Nicola Sturgeon can’t call a Scottish referendum and for now the voters don’t want one

BY Iain Martin | iainmartin1   /  2 March 2017

The drums are beating. The Scottish press brings daily updates. Nationalists tell anyone who will listen that a second independence referendum is coming and my old friend Alex Massie reports in the latest edition of the Spectator that the case for such a vote is becoming unanswerable. At the SNP’s conference later this month First Minister Nicola Sturgeon must say something that moves it all forward, or risk upsetting her activists who are primed and ready to go.

There is one flaw, however, and it is, for the Nationalists, annoyingly straightforward. Nicola Sturgeon cannot call a Scottish referendum. The right to sanction such a vote does not lie with Sturgeon; it lies with Westminster and Theresa May, what with Scotland still being in the UK and the matter being reserved.
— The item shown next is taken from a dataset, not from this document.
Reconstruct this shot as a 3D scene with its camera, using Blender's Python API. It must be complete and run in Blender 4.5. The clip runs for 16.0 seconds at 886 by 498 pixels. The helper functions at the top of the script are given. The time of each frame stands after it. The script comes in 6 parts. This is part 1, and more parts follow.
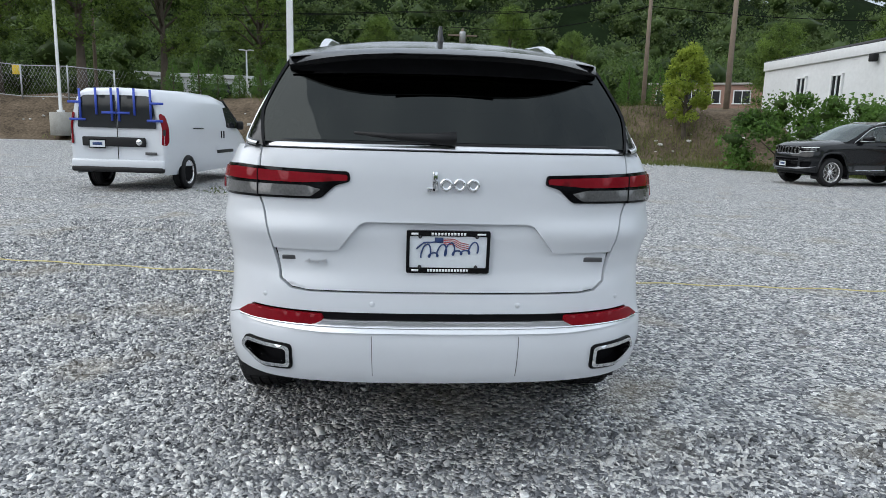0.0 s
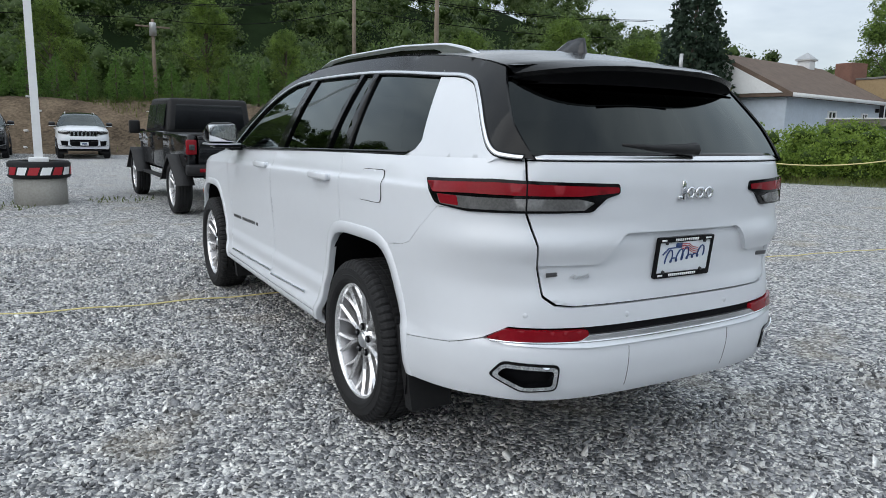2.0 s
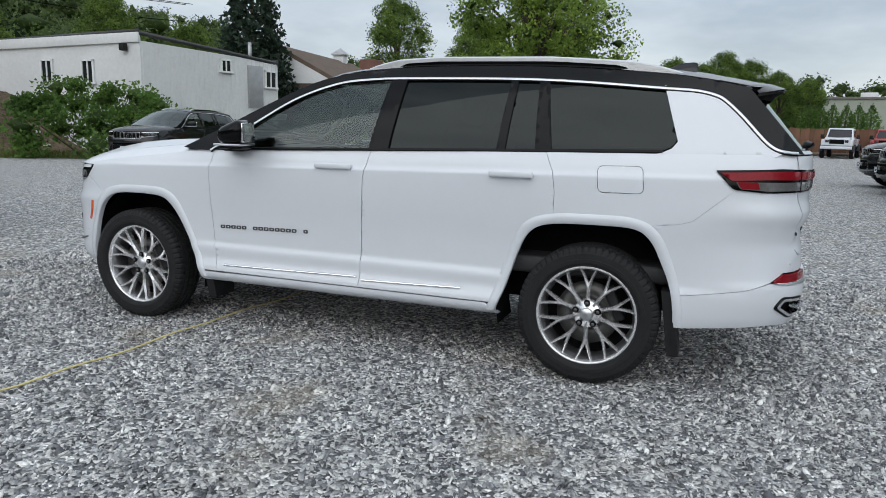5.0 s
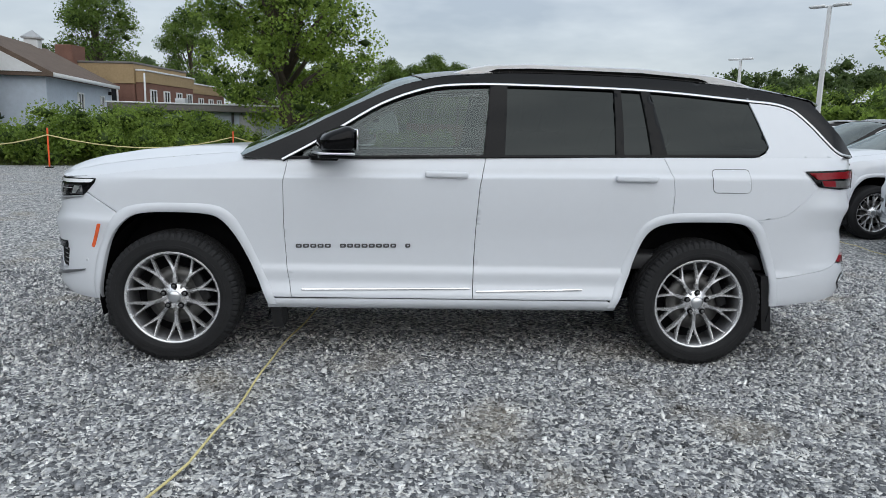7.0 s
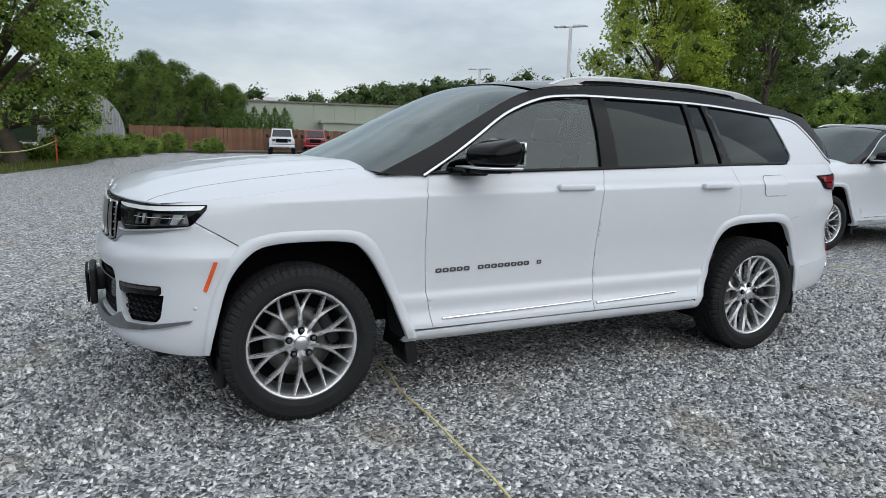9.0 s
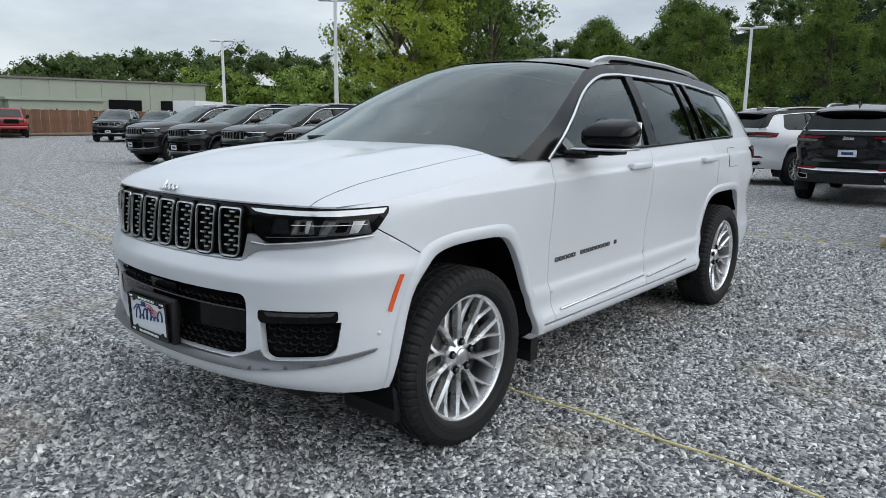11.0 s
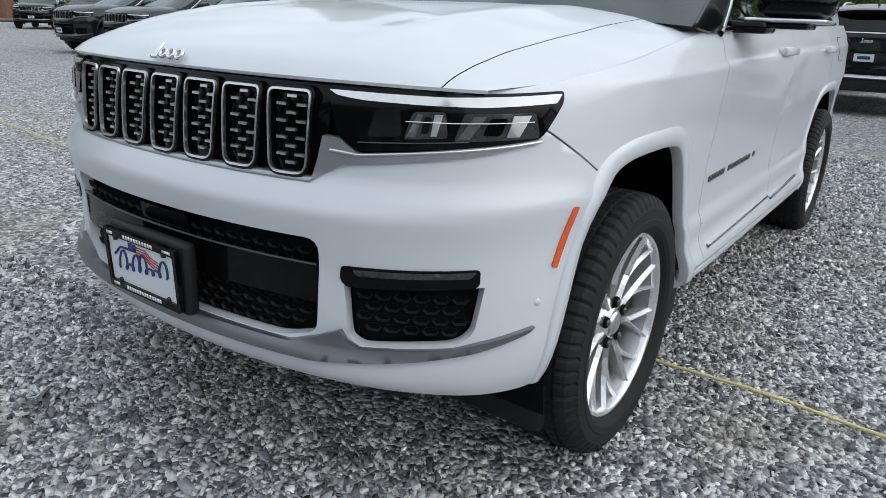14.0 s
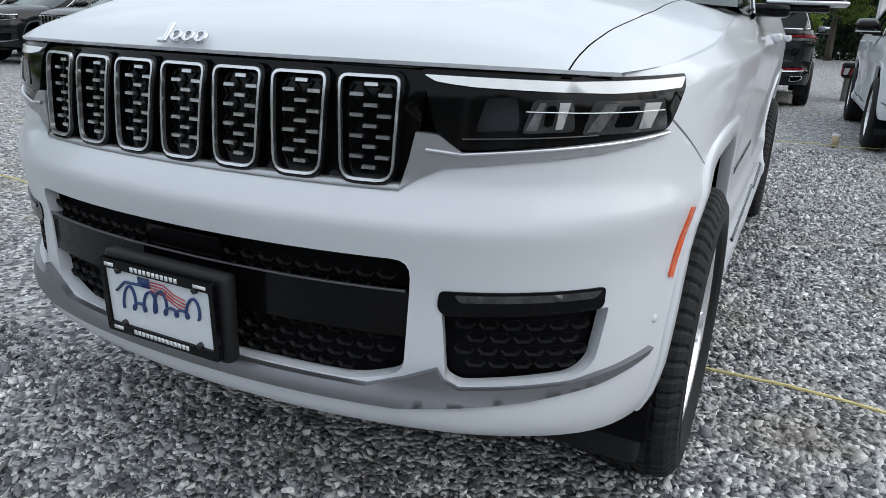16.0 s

The constitutional position is clear. Both governments have to agree to an order in council under Section 30 of the Scotland Act. Ultimately, this is Westminster’s call, and not Edinburgh’s.

This is not to deny that the situation is tricky. The headache for Theresa May rests on how to keep saying “no” nicely because being excessively dismissive risks further inflaming ‎opinion in the SNP and the press north of the border. She must also decide whether to consider a UK-wide redrawing of the constitution as a compromise, or whether to say there can be a referendum only not until after Brexit is a done deal in 2019 or later.